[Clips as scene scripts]

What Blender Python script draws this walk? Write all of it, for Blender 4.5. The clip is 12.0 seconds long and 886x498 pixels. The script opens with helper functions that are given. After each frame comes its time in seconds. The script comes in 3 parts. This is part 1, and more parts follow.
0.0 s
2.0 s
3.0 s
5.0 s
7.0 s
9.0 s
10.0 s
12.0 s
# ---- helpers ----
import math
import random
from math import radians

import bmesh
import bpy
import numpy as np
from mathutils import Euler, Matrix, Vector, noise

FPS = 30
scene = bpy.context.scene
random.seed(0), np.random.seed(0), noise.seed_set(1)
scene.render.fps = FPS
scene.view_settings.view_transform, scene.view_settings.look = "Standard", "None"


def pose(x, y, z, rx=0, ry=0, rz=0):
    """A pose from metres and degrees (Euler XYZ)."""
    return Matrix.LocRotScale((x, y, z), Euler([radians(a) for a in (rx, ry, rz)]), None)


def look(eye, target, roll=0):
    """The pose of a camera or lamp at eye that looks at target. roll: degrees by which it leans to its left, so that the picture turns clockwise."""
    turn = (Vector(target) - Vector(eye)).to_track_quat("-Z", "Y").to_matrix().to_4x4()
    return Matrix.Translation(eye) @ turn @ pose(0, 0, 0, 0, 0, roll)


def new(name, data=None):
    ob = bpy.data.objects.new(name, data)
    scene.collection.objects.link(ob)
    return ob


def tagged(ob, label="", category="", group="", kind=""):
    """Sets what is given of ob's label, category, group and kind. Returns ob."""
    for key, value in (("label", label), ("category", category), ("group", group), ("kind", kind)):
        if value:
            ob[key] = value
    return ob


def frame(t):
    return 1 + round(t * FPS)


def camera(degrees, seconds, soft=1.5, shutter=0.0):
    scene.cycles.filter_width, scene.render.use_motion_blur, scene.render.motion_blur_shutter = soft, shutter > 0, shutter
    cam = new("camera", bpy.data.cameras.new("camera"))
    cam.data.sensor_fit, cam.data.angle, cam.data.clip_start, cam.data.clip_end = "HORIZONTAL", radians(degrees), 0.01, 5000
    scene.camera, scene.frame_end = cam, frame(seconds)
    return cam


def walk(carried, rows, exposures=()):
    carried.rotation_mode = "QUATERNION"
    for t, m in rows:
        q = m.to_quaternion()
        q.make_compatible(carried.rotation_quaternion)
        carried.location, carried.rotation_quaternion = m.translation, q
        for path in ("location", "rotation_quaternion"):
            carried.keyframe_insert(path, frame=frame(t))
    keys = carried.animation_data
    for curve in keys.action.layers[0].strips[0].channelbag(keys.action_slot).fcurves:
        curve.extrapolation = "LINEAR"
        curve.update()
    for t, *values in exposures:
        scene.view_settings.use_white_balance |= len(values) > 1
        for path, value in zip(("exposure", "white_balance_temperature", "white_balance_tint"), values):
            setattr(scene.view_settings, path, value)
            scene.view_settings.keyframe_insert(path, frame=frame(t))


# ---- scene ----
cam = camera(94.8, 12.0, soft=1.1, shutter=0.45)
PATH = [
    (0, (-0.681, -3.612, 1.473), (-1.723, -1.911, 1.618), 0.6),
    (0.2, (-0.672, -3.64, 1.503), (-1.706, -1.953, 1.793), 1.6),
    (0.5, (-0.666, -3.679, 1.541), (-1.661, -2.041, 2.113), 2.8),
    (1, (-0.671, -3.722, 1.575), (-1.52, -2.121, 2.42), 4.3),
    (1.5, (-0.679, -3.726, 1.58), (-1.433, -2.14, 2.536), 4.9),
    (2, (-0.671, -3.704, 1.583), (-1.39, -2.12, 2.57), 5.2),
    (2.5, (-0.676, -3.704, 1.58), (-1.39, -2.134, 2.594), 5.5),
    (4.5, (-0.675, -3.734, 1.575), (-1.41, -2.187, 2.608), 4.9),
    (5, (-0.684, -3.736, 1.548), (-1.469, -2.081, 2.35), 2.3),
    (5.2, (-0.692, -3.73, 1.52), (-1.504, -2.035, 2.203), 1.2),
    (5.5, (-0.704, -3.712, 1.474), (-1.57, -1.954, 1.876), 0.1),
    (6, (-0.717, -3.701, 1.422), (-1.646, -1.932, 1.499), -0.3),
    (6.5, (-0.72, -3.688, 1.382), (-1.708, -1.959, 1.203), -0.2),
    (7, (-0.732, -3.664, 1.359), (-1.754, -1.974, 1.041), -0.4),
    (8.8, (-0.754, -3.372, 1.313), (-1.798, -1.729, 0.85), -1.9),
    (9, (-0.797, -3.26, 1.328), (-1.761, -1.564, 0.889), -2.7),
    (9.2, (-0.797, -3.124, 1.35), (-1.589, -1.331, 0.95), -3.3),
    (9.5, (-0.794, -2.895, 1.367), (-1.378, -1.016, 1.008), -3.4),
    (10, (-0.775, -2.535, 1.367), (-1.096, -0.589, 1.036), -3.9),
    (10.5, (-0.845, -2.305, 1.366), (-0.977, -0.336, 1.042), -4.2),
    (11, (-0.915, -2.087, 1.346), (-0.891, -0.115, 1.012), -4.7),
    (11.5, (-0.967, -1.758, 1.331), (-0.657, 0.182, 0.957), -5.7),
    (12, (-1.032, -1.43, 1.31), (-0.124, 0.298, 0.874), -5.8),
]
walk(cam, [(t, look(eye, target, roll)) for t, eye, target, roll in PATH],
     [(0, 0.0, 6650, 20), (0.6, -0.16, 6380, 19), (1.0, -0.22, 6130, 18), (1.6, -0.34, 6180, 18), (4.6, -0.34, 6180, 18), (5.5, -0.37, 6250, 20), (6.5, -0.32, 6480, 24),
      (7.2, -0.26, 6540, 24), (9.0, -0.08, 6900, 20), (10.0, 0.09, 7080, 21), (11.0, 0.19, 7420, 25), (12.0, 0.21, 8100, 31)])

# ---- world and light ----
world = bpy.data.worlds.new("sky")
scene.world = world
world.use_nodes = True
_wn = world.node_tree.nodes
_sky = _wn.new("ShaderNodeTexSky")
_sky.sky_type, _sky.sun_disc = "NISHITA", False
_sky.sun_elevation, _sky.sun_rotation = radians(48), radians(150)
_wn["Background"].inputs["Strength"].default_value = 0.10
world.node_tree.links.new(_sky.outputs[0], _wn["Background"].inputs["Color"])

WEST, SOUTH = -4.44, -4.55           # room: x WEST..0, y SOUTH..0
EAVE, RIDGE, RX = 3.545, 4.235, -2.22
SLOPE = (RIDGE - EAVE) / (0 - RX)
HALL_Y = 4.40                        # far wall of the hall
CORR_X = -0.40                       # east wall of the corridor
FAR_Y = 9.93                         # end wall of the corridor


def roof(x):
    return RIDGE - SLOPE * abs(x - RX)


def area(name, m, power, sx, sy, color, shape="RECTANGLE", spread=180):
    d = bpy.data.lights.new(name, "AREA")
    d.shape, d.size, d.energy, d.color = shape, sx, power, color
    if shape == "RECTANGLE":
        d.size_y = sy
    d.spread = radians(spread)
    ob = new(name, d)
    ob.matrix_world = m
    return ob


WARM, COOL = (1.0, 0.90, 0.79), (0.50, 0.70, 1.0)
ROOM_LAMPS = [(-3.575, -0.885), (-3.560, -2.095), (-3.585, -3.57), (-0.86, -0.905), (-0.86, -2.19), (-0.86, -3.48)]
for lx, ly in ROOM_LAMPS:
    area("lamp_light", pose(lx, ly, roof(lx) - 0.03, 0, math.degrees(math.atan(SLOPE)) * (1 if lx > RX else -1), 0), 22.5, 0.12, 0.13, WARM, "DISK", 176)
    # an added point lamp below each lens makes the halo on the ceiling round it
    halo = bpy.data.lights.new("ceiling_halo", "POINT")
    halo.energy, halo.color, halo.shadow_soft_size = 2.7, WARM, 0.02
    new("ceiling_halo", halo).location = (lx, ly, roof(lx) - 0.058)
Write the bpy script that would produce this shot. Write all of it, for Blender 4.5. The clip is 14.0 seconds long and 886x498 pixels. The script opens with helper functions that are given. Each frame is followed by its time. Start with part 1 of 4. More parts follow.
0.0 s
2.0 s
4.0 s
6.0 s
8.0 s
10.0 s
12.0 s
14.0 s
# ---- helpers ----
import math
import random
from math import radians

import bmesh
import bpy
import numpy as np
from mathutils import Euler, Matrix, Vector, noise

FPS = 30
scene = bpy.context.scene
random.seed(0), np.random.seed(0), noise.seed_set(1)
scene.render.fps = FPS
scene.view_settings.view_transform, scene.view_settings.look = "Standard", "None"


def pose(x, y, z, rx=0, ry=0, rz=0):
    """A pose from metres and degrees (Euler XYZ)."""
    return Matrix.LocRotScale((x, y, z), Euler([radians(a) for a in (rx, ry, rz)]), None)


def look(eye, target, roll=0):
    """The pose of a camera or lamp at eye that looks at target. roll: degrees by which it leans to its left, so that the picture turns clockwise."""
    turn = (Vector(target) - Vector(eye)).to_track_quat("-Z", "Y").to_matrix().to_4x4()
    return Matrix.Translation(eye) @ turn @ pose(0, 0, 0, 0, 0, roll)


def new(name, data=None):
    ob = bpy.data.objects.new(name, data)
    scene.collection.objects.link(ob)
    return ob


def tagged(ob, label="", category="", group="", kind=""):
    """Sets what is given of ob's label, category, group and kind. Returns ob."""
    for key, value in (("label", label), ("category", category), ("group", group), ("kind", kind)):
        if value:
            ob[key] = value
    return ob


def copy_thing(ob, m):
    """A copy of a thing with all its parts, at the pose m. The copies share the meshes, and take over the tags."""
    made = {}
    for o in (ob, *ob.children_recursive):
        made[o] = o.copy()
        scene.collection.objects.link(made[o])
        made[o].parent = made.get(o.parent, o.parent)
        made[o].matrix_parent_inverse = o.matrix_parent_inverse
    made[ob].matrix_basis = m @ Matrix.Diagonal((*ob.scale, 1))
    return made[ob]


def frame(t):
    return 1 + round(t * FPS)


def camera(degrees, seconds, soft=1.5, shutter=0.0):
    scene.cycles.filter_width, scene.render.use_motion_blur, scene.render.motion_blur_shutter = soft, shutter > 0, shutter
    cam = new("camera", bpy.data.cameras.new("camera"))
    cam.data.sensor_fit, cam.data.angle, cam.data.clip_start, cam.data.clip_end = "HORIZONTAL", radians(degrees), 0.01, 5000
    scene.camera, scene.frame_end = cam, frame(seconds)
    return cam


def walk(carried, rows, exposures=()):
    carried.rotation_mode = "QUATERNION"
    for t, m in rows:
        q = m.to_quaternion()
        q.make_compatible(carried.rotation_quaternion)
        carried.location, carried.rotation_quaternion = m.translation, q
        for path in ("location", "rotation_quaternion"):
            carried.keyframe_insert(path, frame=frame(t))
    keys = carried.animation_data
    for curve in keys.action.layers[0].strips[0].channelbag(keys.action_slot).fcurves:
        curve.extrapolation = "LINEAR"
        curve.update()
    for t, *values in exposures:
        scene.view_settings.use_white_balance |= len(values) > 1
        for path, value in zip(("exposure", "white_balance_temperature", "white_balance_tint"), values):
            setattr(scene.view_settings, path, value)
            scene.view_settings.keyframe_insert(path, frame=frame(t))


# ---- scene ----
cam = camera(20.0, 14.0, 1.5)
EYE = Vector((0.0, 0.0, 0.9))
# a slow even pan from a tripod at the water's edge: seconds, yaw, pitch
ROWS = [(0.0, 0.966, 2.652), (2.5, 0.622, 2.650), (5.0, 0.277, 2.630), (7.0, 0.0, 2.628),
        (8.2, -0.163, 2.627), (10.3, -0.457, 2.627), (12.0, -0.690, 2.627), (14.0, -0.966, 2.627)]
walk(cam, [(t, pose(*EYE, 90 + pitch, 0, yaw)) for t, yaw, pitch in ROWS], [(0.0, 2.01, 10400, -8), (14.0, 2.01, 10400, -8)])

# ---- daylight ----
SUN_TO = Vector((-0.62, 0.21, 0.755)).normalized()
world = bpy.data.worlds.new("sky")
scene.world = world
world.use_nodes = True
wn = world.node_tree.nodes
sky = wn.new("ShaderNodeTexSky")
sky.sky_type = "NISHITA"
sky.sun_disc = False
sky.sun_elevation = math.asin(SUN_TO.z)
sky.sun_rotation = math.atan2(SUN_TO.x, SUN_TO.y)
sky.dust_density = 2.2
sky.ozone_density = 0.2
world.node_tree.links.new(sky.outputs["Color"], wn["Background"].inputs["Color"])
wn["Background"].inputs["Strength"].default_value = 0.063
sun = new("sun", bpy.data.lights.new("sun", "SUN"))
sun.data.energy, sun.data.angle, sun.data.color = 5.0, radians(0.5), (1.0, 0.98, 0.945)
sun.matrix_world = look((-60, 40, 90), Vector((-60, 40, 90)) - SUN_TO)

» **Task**
Of the lines in the material above, state how many contain the string "given"; give no other text.

» **Exercise response**
4